Em relação a este último parágrafo, preciso fazer uma retratação.

Depois do pesadelo, percebi o seguinte:

A explicação dada pelo mecânico e por mim não se encaixava no quadro geral. Que nem o Costinha no quarteto alienígena.

O mecanismo de ativação da válvula é uma mola.

Molas não reagem à sujeira acumulada, mas à contrapressão formada quando a bomba de óleo é acionada.

Ora, de acordo com o que o mecânico falou, a válvula do vídeo parecia estar acionada sem pressão alguma vinda da bomba... o filtro estava até solto em seu alojamento.

Então a conclusão a que cheguei depois de uma noite bem dormida sem dor de dente graças a Deus e ao anti-inflamatório foi de que aqueles filtros são fabricados daquela maneira.

Aquela válvula de segurança não está acionada — os filtros são construídos assim mesmo.

As superfícies mostradas são a parte fixa da válvula que dá suporte à mola, e não a parte móvel da válvula.


Confirmei isso dando um pulo na loja de motopeças e na concessionária honda para conferir com meus próprios olhos a construção desse filtro.

O que verifiquei é o seguinte:

Essas superfícies internas mostradas no fundo dos filtros são fixas e servem de apoio para a molinha interna do cartucho.

A superfície móvel da válvula é a que vai no lado de contato com o motor — eu mesmo acionei com uma caneta pelo lado oposto e constatei.

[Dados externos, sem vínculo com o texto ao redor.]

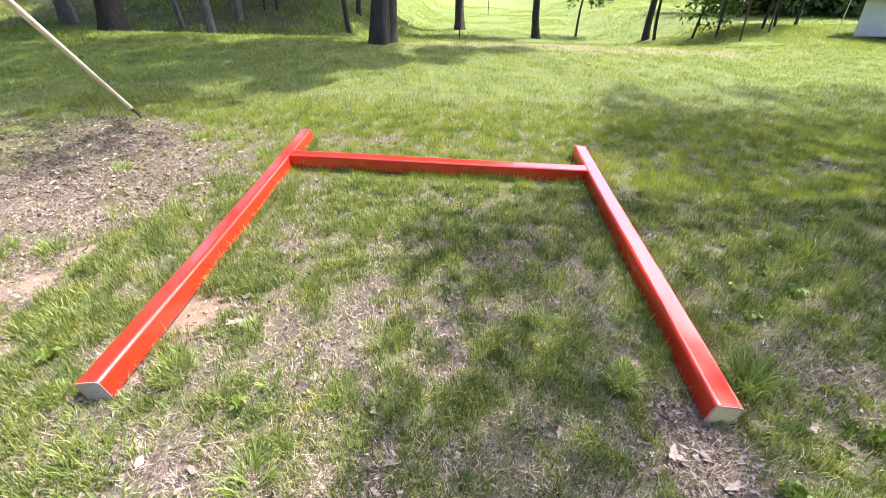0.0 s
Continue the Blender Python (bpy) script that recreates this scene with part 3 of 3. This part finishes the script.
def build_grass():
    rng = np.random.default_rng(5)
    # small tussocks of fine blades
    x, y = scatter(rng, 520000, -3.4, 6.4, -2.9, 2.4)
    seen = (x > -0.9 - 1.15 * (y + 2.6)) & (x < 3.3 + 1.1 * (y + 2.5))
    x, y = x[seen], y[seen]
    cover, sand = ground_cover(x, y)
    gaps = 0.07 + 0.93 * smooth(0.40, 0.58, fbm(x, y, 12, 51)) * (0.4 + 0.6 * smooth(0.35, 0.6, fbm(x, y, 28, 55)))
    keep = (rng.random(len(x)) < cover * gaps * (1 - smooth(1.0, 2.4, y)) * 0.95) & beam_clear(x, y)
    x, y, cover = x[keep], y[keep], cover[keep]
    each = 7
    bx = np.repeat(x, each) + rng.normal(size=len(x) * each) * 0.011
    by = np.repeat(y, each) + rng.normal(size=len(x) * each) * 0.011
    cover = np.repeat(cover * (0.6 + 0.7 * rng.random(len(x))), each)
    n = len(bx)
    tall = (0.022 + 0.058 * rng.random(n)) * (0.6 + 0.6 * cover)
    wide, bend = 0.0021 + 0.0030 * rng.random(n), 0.15 + rng.random(n) * 0.85
    for name, zone, segs, label, look_of in (("near_grass", by < -0.2, 2, "short patchy green grass on the lawn", M_GRASS), ("middle_grass", by >= -0.2, 1, "short green grass round the crossbar", M_LAWN)):
        blades(name, bx[zone], by[zone], tall[zone], wide[zone], bend[zone], look_of, label, "grass", 6, segs)
    # farther lawn
    x, y = scatter(rng, 980000, -10, 14.0, 0.6, 13)
    lawn = (y < 7.6) | (x > 7.0 + 0.35 * (13 - y))
    x, y = x[lawn], y[lawn]
    cover, sand = ground_cover(x, y)
    keep = (rng.random(len(x)) < cover * (0.35 + 1.0 * smooth(0.3, 0.6, fbm(x, y, 5, 52))) * smooth(0.6, 2.2, y) * (1 - 0.6 * spot(x, y, 3.8, 6.4, 4.0, 0.75))) & beam_clear(x, y)
    x, y = x[keep], y[keep]
    n = len(x)
    lush = 0.65 + 0.7 * smooth(0.35, 0.62, fbm(x, y, 4.5, 57))
    blades("far_grass", x, y, (0.032 + 0.045 * rng.random(n)) * lush, 0.004 + 0.006 * rng.random(n), 0.3 + rng.random(n) * 0.7, M_LAWN, "thick green lawn grass towards the crest", "grass", 7, 1)
    # lawn beside and behind the frame
    x, y = scatter(rng, 260000, -9.0, 11.0, -9.0, 2.0)
    seen = (x > -0.9 - 1.15 * (y + 2.6)) & (x < 3.3 + 1.1 * (y + 2.5)) & (y > -2.9)
    x, y = x[~seen], y[~seen]
    cover, sand = ground_cover(x, y)
    keep = rng.random(len(x)) < cover * (0.3 + 0.7 * smooth(0.35, 0.6, fbm(x, y, 5, 56)))
    x, y = x[keep], y[keep]
    n = len(x)
    blades("outer_grass", x, y, 0.03 + 0.045 * rng.random(n), 0.0035 + 0.004 * rng.random(n), 0.1 + rng.random(n) * 0.85, M_GRASS, "patchy lawn grass round the frame", "grass", 27, 1)
    # rough meadow behind the crest
    x, y = scatter(rng, 300000, -16, 24, 8.0, 40)
    keep = rng.random(len(x)) < smooth(0.35, 0.65, fbm(x, y, 0.7, 53)) * (1 - smooth(6, 9, x) * (y < 13))
    x, y = x[keep], y[keep]
    n = len(x)
    blades("meadow_grass", x, y, 0.04 + 0.10 * rng.random(n), 0.010 + 0.014 * rng.random(n), 0.3 + rng.random(n) * 0.7, M_LAWN, "rough green meadow on the hillside", "meadow", 17, 1)
    # rank grass and undergrowth in the shady hollow
    x, y = scatter(rng, 70000, -15, 0.5, 7.9, 17)
    keep = rng.random(len(x)) < 0.12 + 0.88 * smooth(0.42, 0.6, fbm(x, y, 1.3, 58))
    x, y = x[keep], y[keep]
    n = len(x)
    blades("hollow_grass", x, y, 0.06 + 0.16 * rng.random(n) ** 2, 0.012 + 0.016 * rng.random(n), 0.2 + rng.random(n) * 0.8, M_LAWN, "rank green undergrowth in the shaded hollow", "undergrowth", 18, 1)
    # dry stalks lying in the sward, thickest where the lawn is thin
    sx, sy = [], []
    for count, y0, y1 in ((620000, -2.9, 2.4), (620000, -2.9, -0.7)):
        x, y = scatter(rng, count, -4.2, 5.6, y0, y1)
        seen = (x > -0.9 - 1.3 * (y + 2.6)) & (x < 3.3 + 1.1 * (y + 2.5))
        x, y = x[seen], y[seen]
        cover, sand = ground_cover(x, y)
        keep = (rng.random(len(x)) < (1.0 - 0.45 * cover) * (1 - 0.96 * sand) * (0.35 + 0.65 * smooth(0.3, 0.6, fbm(x, y, 8, 54)))) & beam_clear(x, y)
        sx.append(x[keep])
        sy.append(y[keep])
    x, y = np.concatenate(sx), np.concatenate(sy)
    n = len(x)
    blades("dry_straw", x, y, 0.008 + 0.042 * rng.random(n) ** 2, 0.0011 + 0.0021 * rng.random(n) ** 2, 0.75 + 0.25 * rng.random(n), M_STRAW, "dry straw lying in the thin grass", "straw", 8, 1, -0.004)


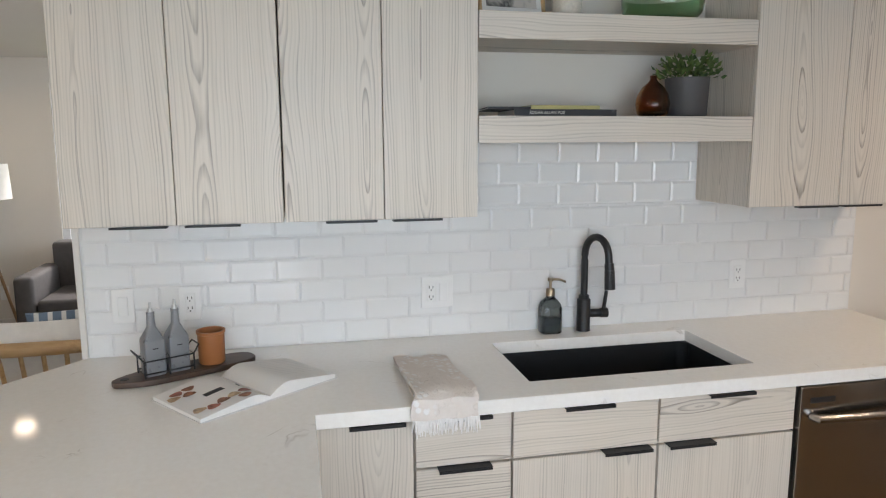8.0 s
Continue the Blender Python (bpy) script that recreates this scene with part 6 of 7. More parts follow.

Se houver uma contrapressão causada por sujeira que restrinja a passagem de óleo, ela se somará à ação da mola e impedirá a abertura da superfície móvel.

O óleo nem chegará a entrar no filtro, sendo desviado diretamente para a parte alta do motor.

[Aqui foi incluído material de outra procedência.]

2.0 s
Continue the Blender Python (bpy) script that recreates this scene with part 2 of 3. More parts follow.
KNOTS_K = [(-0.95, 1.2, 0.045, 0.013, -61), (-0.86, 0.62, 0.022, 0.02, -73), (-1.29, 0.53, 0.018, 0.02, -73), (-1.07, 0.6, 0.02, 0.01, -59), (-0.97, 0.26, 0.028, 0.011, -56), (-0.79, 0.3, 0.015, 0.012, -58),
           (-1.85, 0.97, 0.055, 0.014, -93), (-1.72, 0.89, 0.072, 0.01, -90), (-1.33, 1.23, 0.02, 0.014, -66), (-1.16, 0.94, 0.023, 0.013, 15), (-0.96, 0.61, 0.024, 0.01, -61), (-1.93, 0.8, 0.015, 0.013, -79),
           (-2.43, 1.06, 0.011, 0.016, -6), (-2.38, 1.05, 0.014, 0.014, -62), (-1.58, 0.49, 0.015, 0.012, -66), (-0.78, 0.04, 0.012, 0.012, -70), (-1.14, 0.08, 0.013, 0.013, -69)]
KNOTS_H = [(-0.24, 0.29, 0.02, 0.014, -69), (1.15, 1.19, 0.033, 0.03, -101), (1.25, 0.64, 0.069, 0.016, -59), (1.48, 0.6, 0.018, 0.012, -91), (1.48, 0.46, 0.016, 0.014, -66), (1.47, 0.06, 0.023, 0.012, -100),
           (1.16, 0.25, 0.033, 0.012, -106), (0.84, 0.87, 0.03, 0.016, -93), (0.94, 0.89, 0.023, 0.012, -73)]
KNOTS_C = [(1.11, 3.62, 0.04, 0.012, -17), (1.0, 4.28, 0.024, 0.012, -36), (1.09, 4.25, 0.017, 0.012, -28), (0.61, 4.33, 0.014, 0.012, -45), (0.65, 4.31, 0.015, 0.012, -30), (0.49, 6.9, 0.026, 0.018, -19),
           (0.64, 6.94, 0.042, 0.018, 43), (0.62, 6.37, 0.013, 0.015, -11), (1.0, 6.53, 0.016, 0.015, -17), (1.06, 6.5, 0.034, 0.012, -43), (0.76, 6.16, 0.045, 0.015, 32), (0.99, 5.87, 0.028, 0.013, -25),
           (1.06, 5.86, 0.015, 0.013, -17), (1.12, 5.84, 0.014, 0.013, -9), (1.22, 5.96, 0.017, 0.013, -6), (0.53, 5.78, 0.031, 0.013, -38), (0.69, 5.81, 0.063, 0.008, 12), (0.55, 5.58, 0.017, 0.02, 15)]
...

O filtro paralelo vendido na motopeças (22 temeridades) tinha a maior profundidade dessa base da mola, e a concessionária tinha outros dois modelos de filtro, o original importado (55 temeridades) e o nacional Hump (31 temeridades).

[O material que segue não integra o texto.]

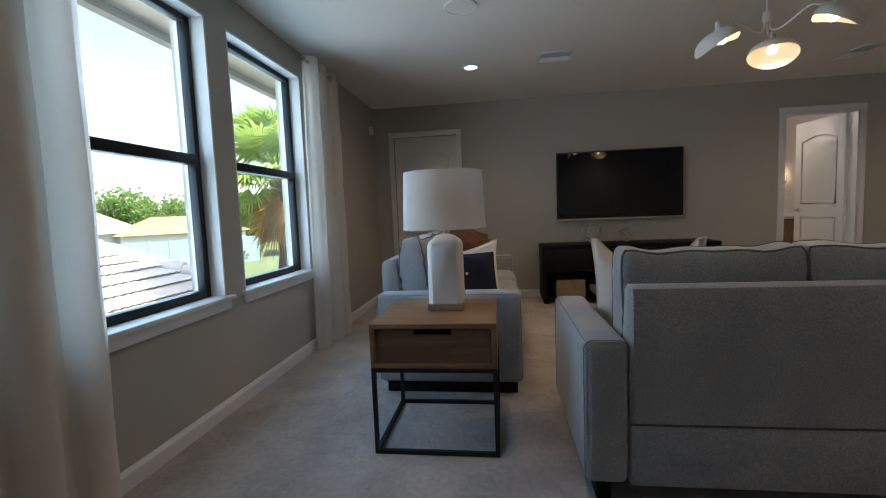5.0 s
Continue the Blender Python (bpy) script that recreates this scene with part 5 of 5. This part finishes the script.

O Hump é realmente segunda linha da honda (vem em embalagem lacrada com a marca honda) e tem mais espaço livre na saída que o original honda — mas pouca coisa, cerca de uns 3 ou 4 mm a mais.

Cada fabricante tem uma distância diferente de montagem para essa base da mola.

Como essa superfície é fixa, não existe o risco de que aquela passagem venha a se restringir ainda mais.

E mesmo o filtro com menor área de passagem, o original honda, me pareceu suficiente para dar conta de sua missão sem comprometer a lubrificação.

Então me parece que a preocupação do Furlani é exagerada, talvez resultante do cansaço com que gravou a postagem.

O que me decepcionou um pouco, porque fui obrigado a jogar fora toda uma bela teoria da conspiração elaborada com base no que ele disse no vídeo...


My bad...
Minha premissa de que a válvula estaria acionada estava errada e, neste caso específico do filtro, não dá para acusar a honda de nenhuma prática condenável...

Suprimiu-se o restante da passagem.